Gather the lines from the material that contain "with".

INFORMATION SHOWN
###
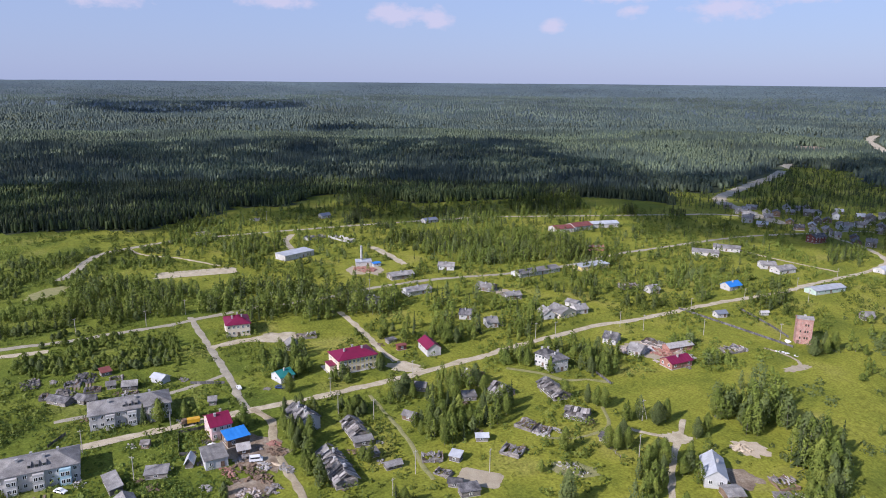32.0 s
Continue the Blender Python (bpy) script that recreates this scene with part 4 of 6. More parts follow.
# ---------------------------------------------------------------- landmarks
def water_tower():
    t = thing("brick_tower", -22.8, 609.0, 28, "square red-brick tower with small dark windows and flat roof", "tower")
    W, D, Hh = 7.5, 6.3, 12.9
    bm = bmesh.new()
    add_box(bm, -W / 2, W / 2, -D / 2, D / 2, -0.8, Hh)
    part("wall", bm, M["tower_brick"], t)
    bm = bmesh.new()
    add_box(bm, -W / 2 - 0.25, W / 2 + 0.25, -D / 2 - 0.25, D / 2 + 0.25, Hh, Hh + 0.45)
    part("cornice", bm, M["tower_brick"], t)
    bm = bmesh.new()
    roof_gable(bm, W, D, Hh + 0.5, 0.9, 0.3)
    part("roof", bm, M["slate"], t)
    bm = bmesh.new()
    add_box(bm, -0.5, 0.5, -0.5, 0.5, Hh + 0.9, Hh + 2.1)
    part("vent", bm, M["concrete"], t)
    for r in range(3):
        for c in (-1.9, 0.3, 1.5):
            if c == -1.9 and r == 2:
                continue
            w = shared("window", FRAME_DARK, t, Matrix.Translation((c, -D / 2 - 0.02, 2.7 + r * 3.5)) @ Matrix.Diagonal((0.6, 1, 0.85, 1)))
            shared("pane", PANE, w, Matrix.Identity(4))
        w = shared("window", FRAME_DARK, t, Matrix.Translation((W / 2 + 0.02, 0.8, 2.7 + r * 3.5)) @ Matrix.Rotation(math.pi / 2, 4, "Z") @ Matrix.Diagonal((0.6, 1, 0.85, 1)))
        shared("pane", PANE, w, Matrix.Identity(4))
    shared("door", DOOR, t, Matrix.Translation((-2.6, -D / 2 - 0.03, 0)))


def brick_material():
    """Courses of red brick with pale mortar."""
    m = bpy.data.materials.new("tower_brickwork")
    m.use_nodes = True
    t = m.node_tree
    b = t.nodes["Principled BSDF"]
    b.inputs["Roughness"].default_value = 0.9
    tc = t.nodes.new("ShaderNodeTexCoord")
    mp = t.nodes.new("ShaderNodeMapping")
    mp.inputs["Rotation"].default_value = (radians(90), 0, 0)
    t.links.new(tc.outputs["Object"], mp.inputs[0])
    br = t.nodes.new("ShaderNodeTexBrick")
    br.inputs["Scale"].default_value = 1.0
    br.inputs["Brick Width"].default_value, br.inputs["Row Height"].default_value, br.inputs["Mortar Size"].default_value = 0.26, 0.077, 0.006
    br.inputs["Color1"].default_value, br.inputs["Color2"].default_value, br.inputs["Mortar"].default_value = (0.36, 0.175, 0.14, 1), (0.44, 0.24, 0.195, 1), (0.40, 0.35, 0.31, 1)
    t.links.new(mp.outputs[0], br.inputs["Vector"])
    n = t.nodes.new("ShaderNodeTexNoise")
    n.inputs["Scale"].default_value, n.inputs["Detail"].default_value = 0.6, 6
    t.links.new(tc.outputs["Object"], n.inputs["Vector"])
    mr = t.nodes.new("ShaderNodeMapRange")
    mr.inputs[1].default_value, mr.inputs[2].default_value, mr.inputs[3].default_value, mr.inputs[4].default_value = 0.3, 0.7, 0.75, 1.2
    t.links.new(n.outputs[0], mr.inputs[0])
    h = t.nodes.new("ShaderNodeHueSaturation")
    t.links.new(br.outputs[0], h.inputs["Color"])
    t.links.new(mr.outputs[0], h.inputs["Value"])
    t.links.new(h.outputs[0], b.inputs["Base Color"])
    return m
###
FINISHED EXERCISE
Continue the Blender Python (bpy) script that recreates this scene with part 4 of 6. More parts follow.
    t = thing("brick_tower", -22.8, 609.0, 28, "square red-brick tower with small dark windows and flat roof", "tower")
    """Courses of red brick with pale mortar."""